There’s little to go on for now beyond a comment from an Ineos spokesman saying that, If the club is for sale, Jim is definitely a potential buyer’, presumably in response to a directly asked question, though this isn’t clear from the reporting in The Times, who broke the story.

Whatever exchange took place comes on top of a news report in Bloomberg earlier in the afternoon, which stated that the Glazers have had preliminary discussions about bringing in new investment but the report says that they are not ready to sell the club. The reports claim the club’s value at ‘up to £5bn’, but as ever, the only valuation that really counts is ‘what a buyer is prepared to pay for it and a seller is prepared to accept for it’. The spokesman didn’t, to the surprise of nobody whatsoever, mention Michael Knighton.

It’s clear that Ratcliffe wouldn’t be happy as a minority investor and would see this as a stepping stone to full ownership, but while the Glazers would like inward investment – it takes a lot of noodle partners to cover the costs of missing out on the Champions League five times in the last nine years – if they are not ready to sell, then to persuade them to do so may cost a lot of money.
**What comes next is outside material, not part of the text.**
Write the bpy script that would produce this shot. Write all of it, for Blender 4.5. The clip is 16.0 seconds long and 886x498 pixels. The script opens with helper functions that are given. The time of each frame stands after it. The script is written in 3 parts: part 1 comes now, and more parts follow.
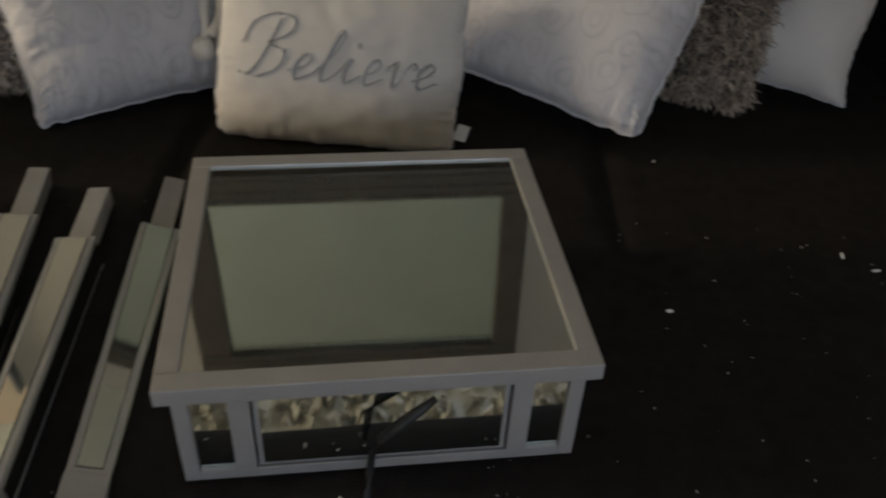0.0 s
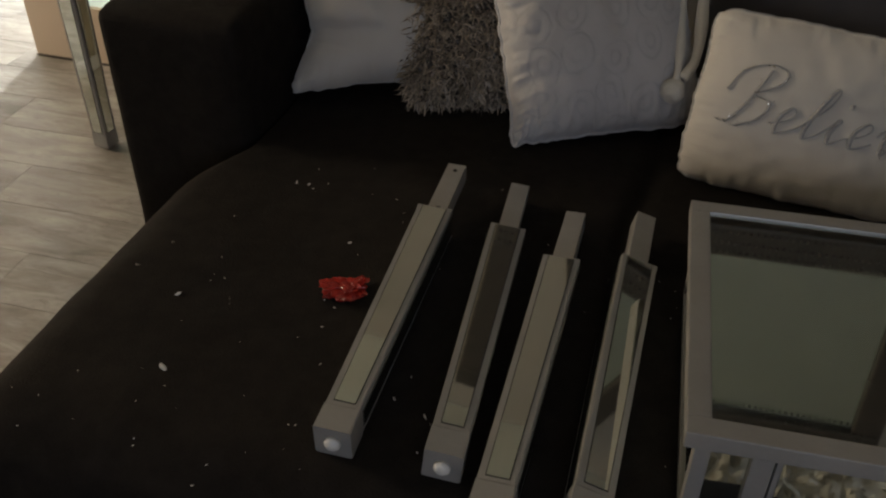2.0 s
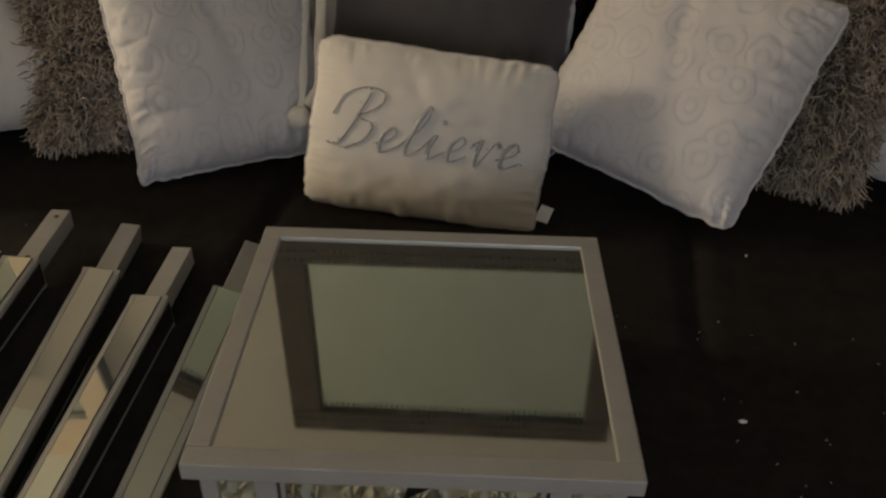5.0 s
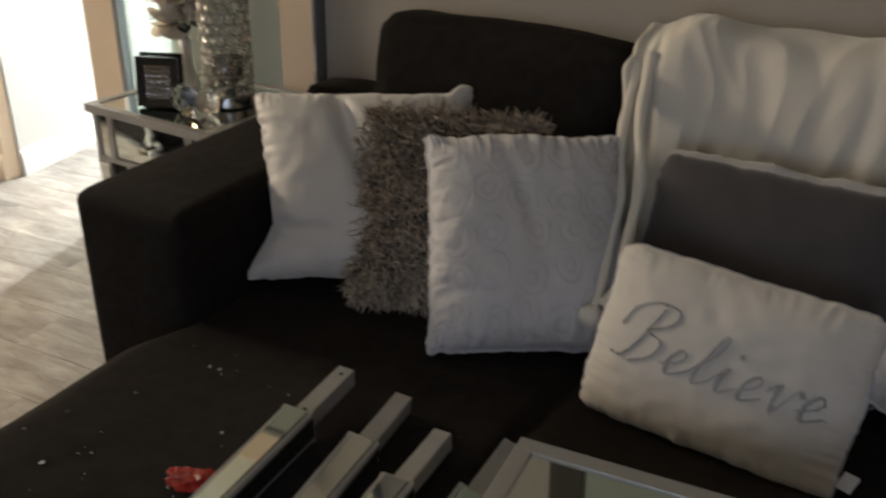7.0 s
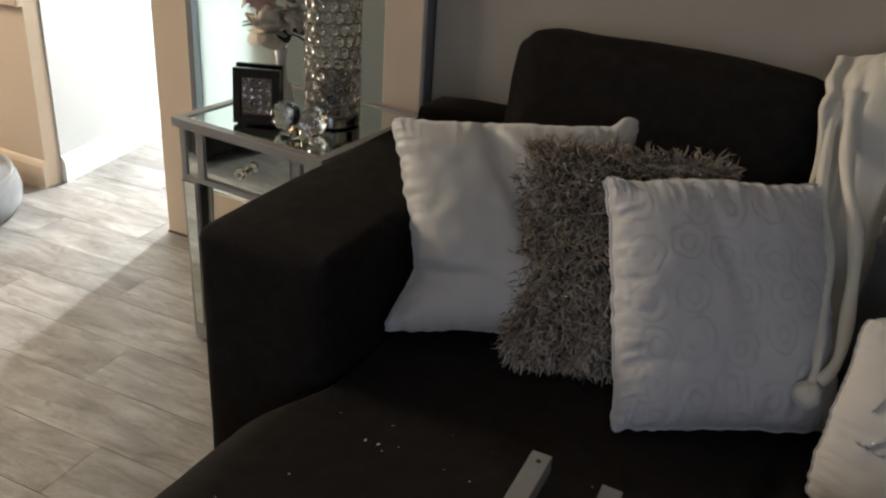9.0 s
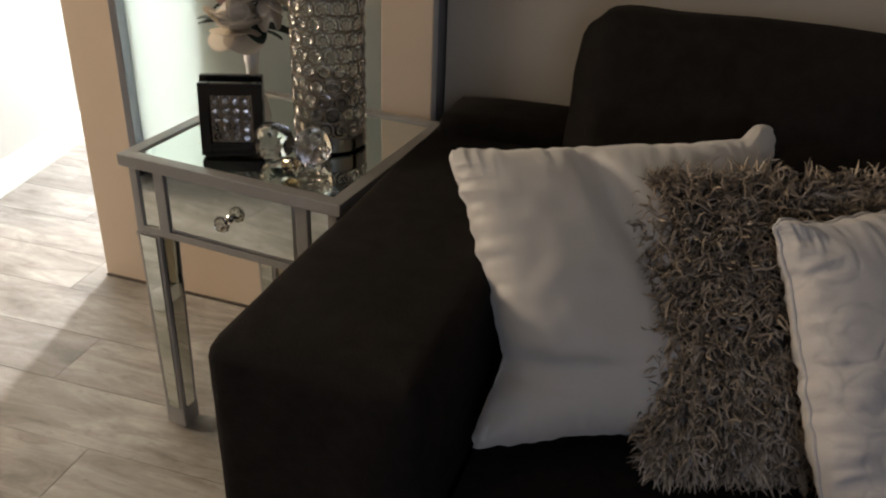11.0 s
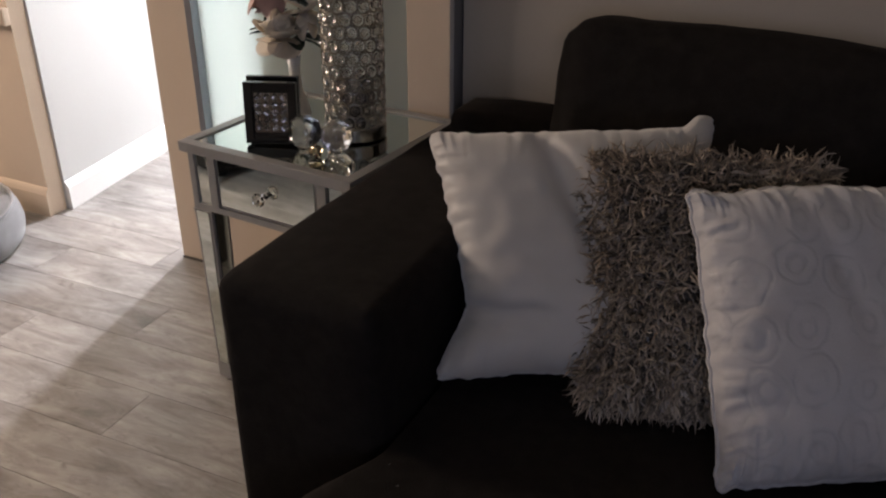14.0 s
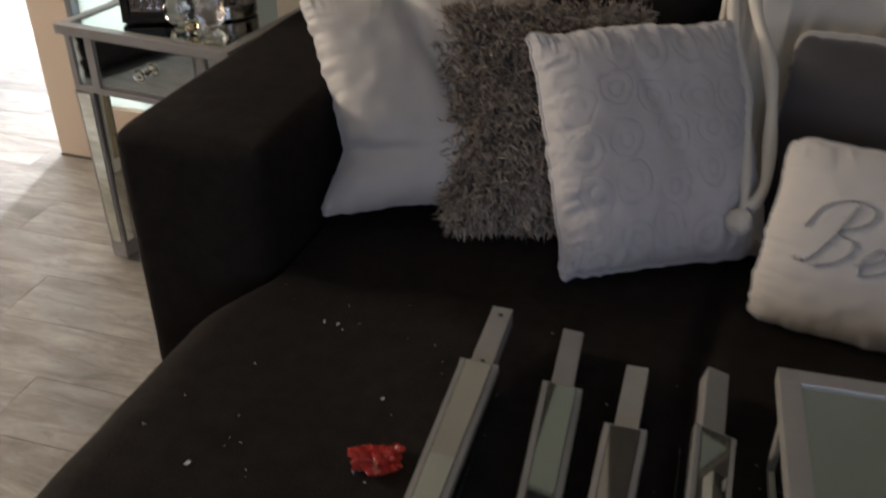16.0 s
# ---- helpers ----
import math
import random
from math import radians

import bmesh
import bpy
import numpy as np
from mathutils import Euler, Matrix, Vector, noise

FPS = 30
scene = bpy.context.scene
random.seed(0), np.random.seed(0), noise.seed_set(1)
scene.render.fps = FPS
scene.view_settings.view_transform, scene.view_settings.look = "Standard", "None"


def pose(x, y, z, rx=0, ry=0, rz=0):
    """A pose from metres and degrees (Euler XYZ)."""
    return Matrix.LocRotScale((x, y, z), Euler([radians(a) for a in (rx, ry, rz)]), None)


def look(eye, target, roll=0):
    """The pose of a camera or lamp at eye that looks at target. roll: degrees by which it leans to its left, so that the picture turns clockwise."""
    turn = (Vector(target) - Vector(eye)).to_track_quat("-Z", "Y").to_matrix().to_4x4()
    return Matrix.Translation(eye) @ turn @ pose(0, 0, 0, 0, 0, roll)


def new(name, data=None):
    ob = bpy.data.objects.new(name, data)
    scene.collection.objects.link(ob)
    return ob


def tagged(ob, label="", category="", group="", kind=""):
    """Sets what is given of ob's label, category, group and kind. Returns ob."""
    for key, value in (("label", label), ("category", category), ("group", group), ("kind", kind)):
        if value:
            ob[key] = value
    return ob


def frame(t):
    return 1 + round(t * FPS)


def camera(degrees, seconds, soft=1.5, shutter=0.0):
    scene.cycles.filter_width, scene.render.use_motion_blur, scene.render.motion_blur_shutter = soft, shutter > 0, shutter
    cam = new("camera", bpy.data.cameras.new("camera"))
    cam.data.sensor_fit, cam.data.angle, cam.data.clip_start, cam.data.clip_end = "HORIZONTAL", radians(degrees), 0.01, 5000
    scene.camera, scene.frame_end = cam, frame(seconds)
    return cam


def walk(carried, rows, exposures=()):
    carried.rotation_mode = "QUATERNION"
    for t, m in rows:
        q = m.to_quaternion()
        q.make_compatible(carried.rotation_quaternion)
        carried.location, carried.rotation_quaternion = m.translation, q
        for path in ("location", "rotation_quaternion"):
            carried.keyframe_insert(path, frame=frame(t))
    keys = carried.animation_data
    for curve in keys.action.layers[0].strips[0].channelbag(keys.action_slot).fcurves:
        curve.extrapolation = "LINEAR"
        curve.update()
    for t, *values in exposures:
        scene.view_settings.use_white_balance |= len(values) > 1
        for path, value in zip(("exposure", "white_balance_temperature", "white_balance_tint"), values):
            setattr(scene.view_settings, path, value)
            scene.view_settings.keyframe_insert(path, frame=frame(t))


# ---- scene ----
cam = camera(54.1, 16.0, 2.2, 0.4)
PATH = [
    (0, (1.306, -0.637, 1.321), (1.393, 0.935, 0.087), 5.2),
    (0.5, (1.258, -0.672, 1.32), (1.11, 0.898, 0.089), 4.3),
    (1, (1.162, -0.674, 1.316), (0.803, 0.868, 0.094), 3.6),
    (1.5, (1.051, -0.697, 1.322), (0.528, 0.819, 0.127), 2.9),
    (2, (1.007, -0.69, 1.32), (0.463, 0.813, 0.118), 1.6),
    (2.5, (0.998, -0.672, 1.325), (0.467, 0.863, 0.158), 1.0),
    (3, (1.025, -0.656, 1.319), (0.596, 0.923, 0.168), 2.3),
    (3.5, (1.066, -0.638, 1.314), (0.856, 0.968, 0.141), 3.6),
    (3.7, (1.102, -0.634, 1.317), (0.947, 0.953, 0.11), 3.1),
    (5.8, (1.47, -0.463, 1.349), (1.107, 1.223, 0.336), 3.8),
    (6, (1.454, -0.429, 1.35), (1.0, 1.255, 0.372), 3.7),
    (6.5, (1.427, -0.436, 1.375), (0.709, 1.17, 0.425), 2.8),
    (7, (1.421, -0.469, 1.407), (0.47, 1.055, 0.527), 1.5),
    (7.5, (1.4, -0.489, 1.415), (0.316, 0.977, 0.592), 1.5),
    (8, (1.289, -0.485, 1.407), (0.291, 1.026, 0.557), 5.1),
    (8.5, (1.06, -0.486, 1.392), (0.147, 1.085, 0.556), 3.9),
    (9, (0.969, -0.461, 1.383), (0.063, 1.091, 0.506), 4.0),
    (9.2, (0.936, -0.428, 1.369), (-0.016, 1.096, 0.491), 3.5),
    (11.3, (0.449, -0.133, 1.323), (-0.237, 1.481, 0.361), 2.0),
    (11.5, (0.449, -0.135, 1.328), (-0.263, 1.47, 0.371), 1.1),
    (12, (0.476, -0.151, 1.331), (-0.292, 1.449, 0.408), 0.1),
    (12.5, (0.558, -0.177, 1.354), (-0.297, 1.434, 0.534), -0.5),
    (13, (0.667, -0.21, 1.359), (-0.226, 1.366, 0.51), 0.7),
    (13.5, (0.746, -0.249, 1.367), (-0.187, 1.295, 0.505), 0.4),
    (14, (0.783, -0.288, 1.358), (-0.142, 1.234, 0.447), 0.1),
    (14.5, (0.786, -0.343, 1.355), (-0.013, 1.239, 0.429), 0.7),
    (15, (0.803, -0.422, 1.337), (0.063, 1.15, 0.346), 1.0),
    (15.5, (0.841, -0.48, 1.338), (0.138, 1.107, 0.345), 1.6),
    (16, (0.907, -0.516, 1.329), (0.273, 1.053, 0.264), 1.0),
]
EXPOSURE = [(0, 0.70, 5950, 4), (0.5, 0.78, 5600, 1), (1, 0.5, 9500, -5), (1.5, 0.38, 6000, 4), (2, -0.04, 6200, 6), (3, -0.06, 5800, 7), (3.5, 0.55, 5900, 6), (5.8, 0.8, 6900, 2), (6, 1.13, 5700, 0), (6.5, 1.05, 5700, 3),
            (7, 0.38, 6000, 6), (7.5, 0.43, 5900, 5), (8, 0.4, 6200, 24), (8.5, 0.22, 5700, 7), (9, 0.24, 5700, 6), (11.5, 0.08, 6100, 13), (12, 0.02, 6100, 16), (12.5, 0.08, 6100, 17), (13, -0.24, 6100, 14), (13.5, -0.26, 6000, 15),
            (14, -0.12, 5800, 18), (14.5, -0.08, 5800, 15), (15, 0.43, 5750, 11), (15.5, 0.44, 5700, 10), (16, 0.38, 5650, 11)]
walk(cam, [(t, look(eye, target, roll)) for t, eye, target, roll in PATH], EXPOSURE)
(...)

If this potential impasse can be bridged, then Manchester United could plan for the possibility of a different – and potentially considerably brighter – future. If it can’t, United fans could be left waiting until the Glazers are ready, and who knows when that might be?
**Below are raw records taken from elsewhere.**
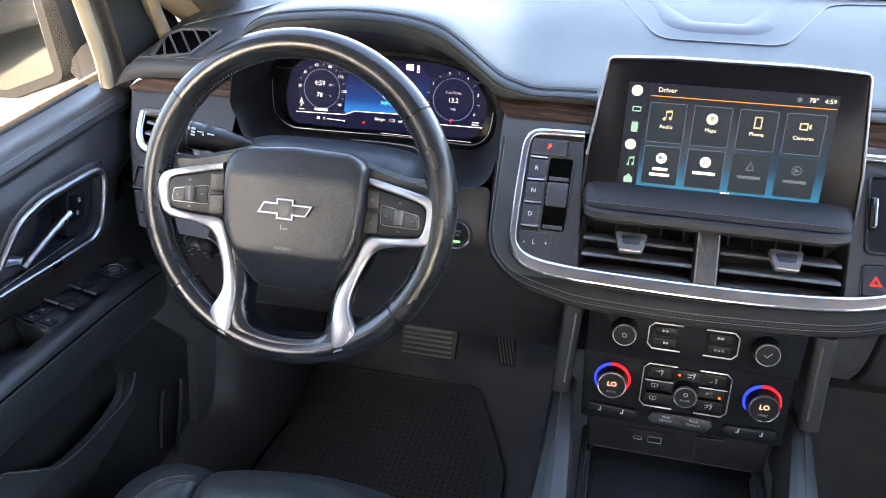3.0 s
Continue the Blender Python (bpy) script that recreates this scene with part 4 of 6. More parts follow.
def bracket(side, u0, u1, z0, z1, m=TRIM_LINE):
    """A chrome bracket round a key group."""
    s = side
    p = [(u1, K(z1)), (u0 + s * .006, K(z1)), (u0, K(z1) - .006), (u0, K(z0) + .006), (u0 + s * .006, K(z0)), (u1, K(z0))]
    part("chrome_bracket", tube([fK(a, b, .003) for a, b in p], .0009, n=6), m, stack, "thin chrome bracket")


# audio keys
for a, b, z0, z1 in ((-.046, -.020, 1.1620, 1.1715), (-.046, -.020, 1.1485, 1.1580), (.0175, .0435, 1.1620, 1.1715), (.0175, .0435, 1.1485, 1.1580)):
    key(a, b, z0, z1)
key(-.014, .012, 1.1470, 1.1730, "key", .0)
bracket(1, -.0525, -.013, 1.1450, 1.1750)
bracket(-1, .0520, .0135, 1.1450, 1.1750)
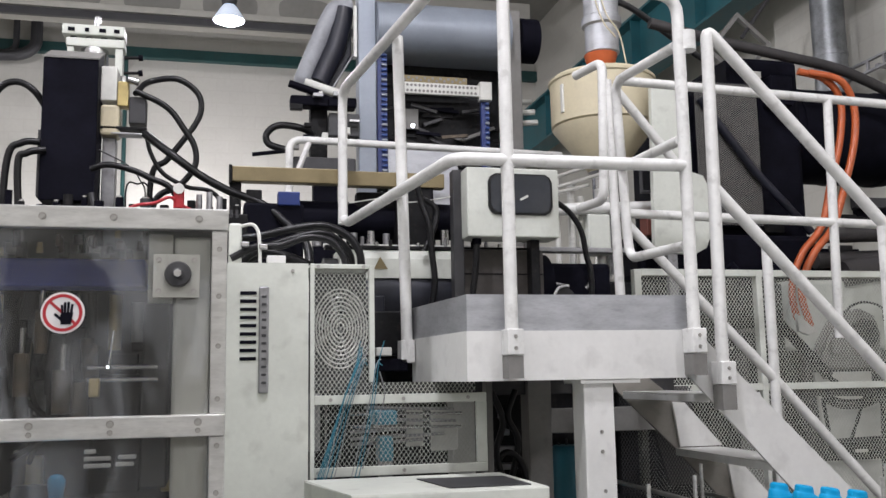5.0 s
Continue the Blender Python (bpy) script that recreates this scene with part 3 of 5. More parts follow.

In the meantime, Sir Jim Ratcliffe, who has spent some time sitting on the sidelines over Manchester United, evidently feels that now could be the right moment to throw his hat into the ring. There may well be competition from elsewhere. They may be unable to reach agreement. But this story offers a glimmer of hope to a fanbase who have been waiting a long time for substantive change within their club. Whatever happens, the ‘publicity shy’ Mr Ratcliffe may soon find that he’s getting considerably more attention than he has received in the past.